Dr. Rochelle Walensky, the director of the Centers for Disease Control and Prevention, said Friday that Fox News host Sean Hannity’s recent claim that COVID vaccines don’t protect some people is “false,” in an unusually direct effort to correct misleading information.
Hannity said on his show Thursday that “the science shows the vaccine will not necessarily protect you. It’s not protecting many people.” Asked to respond Friday by MSNBC’s Ari Melber, Walensky said that the “vast majority of people in this country who are getting infected with COVID, who are showing up in the hospital with COVID, and now who are dying with COVID are people who have not received this vaccine.”

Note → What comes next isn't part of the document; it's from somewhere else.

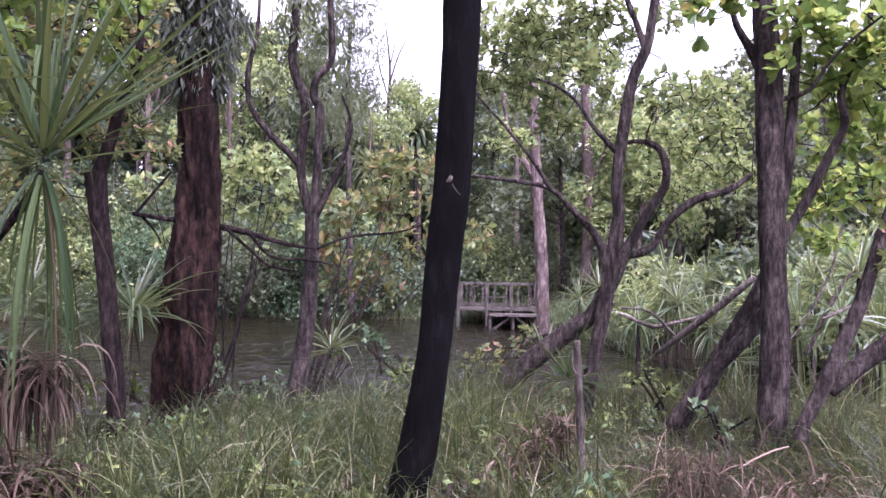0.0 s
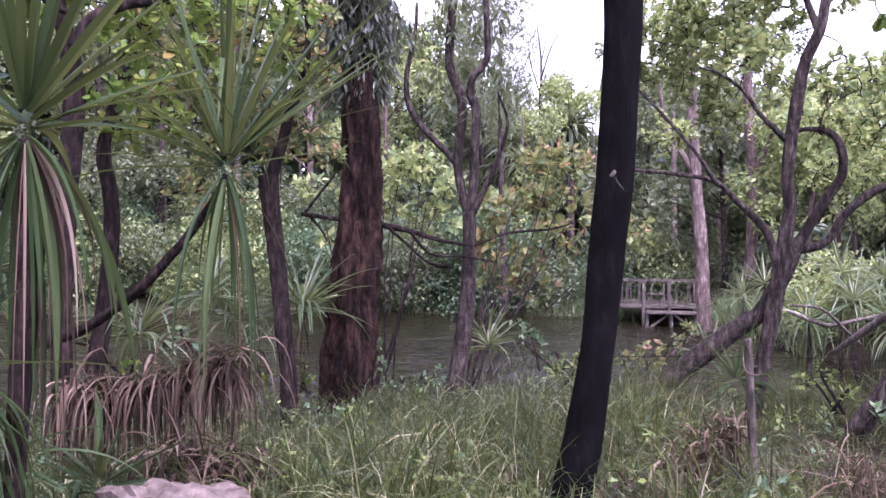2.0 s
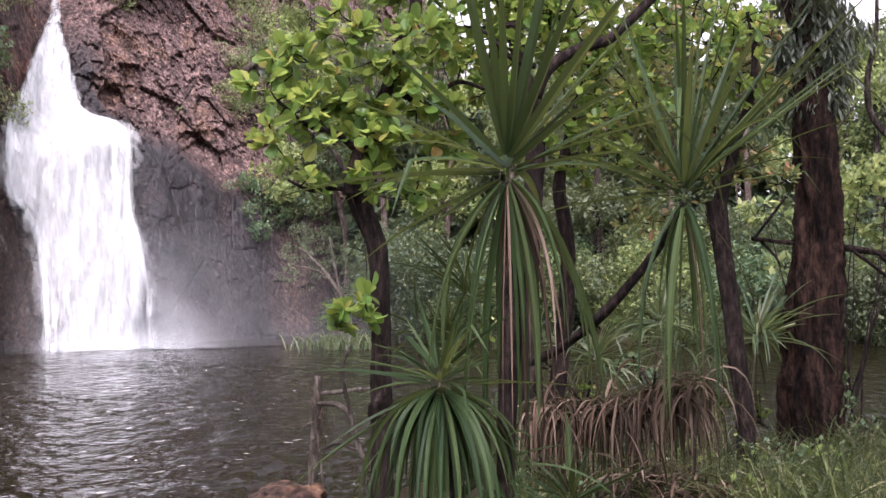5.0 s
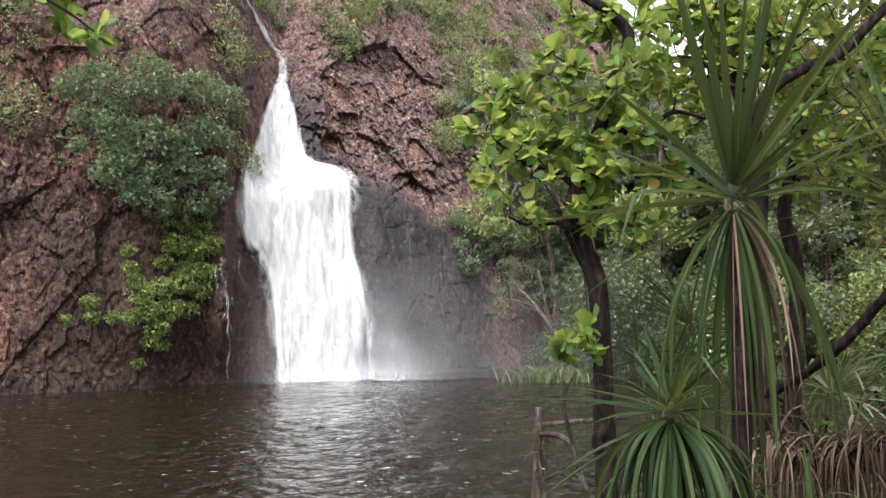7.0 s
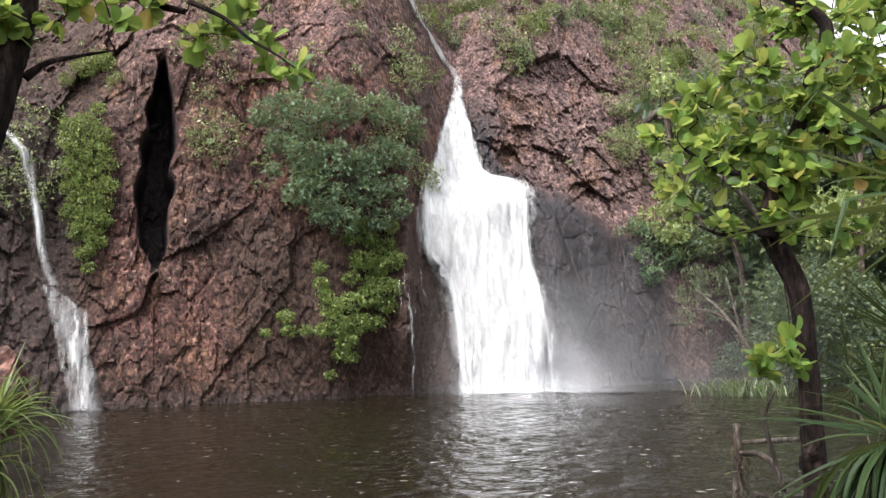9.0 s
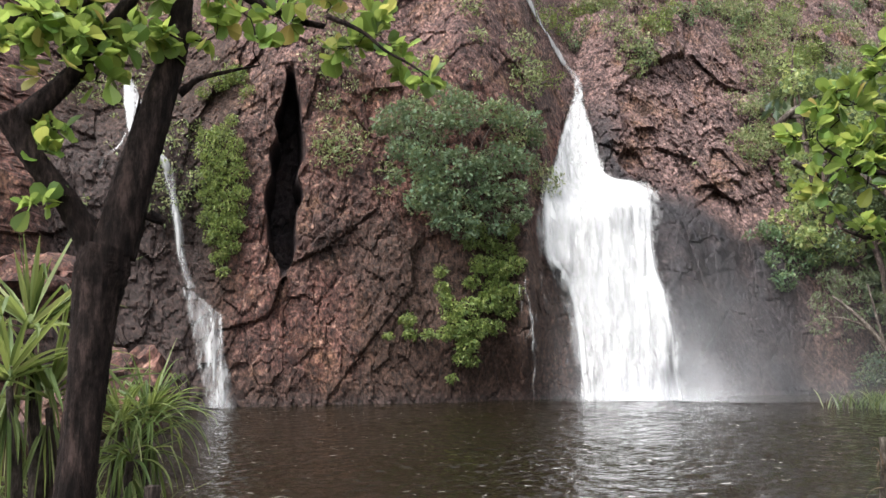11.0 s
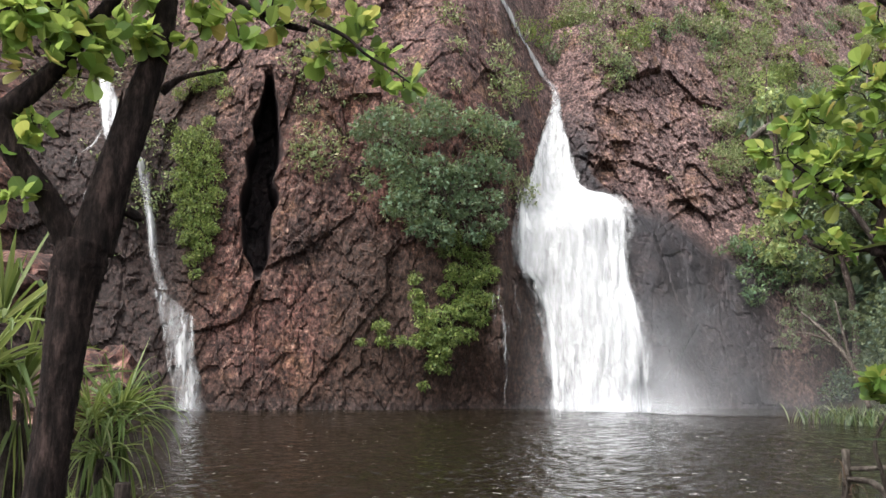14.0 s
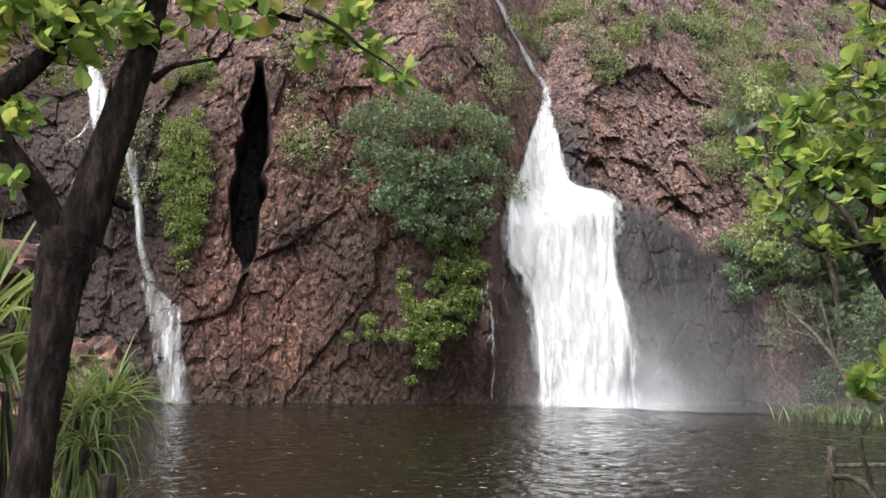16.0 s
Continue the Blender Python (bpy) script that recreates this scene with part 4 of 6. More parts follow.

She said she believes Hannity’s claim is false. “Even if you happen to be one of the breakthrough cases, your case will be far milder than if you didn’t have a vaccine,” Walensky said.
But the CDC director conceded that may be changing, citing data from abroad that indicates vaccine protection may decline. “We are starting to see evidence of reduced protection against mild and moderate disease,” Walensky, along with other health officials said in an August 18 statement announcing a plan to administer booster shots. “Based on our latest assessment, the current protection against severe disease, hospitalization, and death could diminish in the months ahead.”
Walensky and other health officials face the challenge of convincing unvaccinated people to get shots while also explaining the need for boosters. While people like Hannity can cite breakthrough cases to misleadingly dismiss the value of getting vaccinated at all, public health officials make a more complicated, though perfectly logical, argument: Vaccines provide protection against COVID, especially severe outcomes and death. But that protection may diminish over time.
This exchange comes as more public and private organizations are enforcing vaccine mandates. The University of Virginia on Friday announced that it had “unenrolled” 238 students for failure to comply with the school’s vaccine mandate.
Many more mandates are likely to come after the Food and Drug Administration’s expected approval of Pfizer’s COVID vaccine next week. Moderna’s application for full approval for its vaccine is expected to come “at least several weeks” later, according to the New York Times. Still, the Pfizer approval alone will probably offer a green light for public and private organizations that held off on mandates pending an FDA approval. The Pentagon, for instance, is expected to cite the approval in requiring about 1.3 million active-duty troop to get vaccines.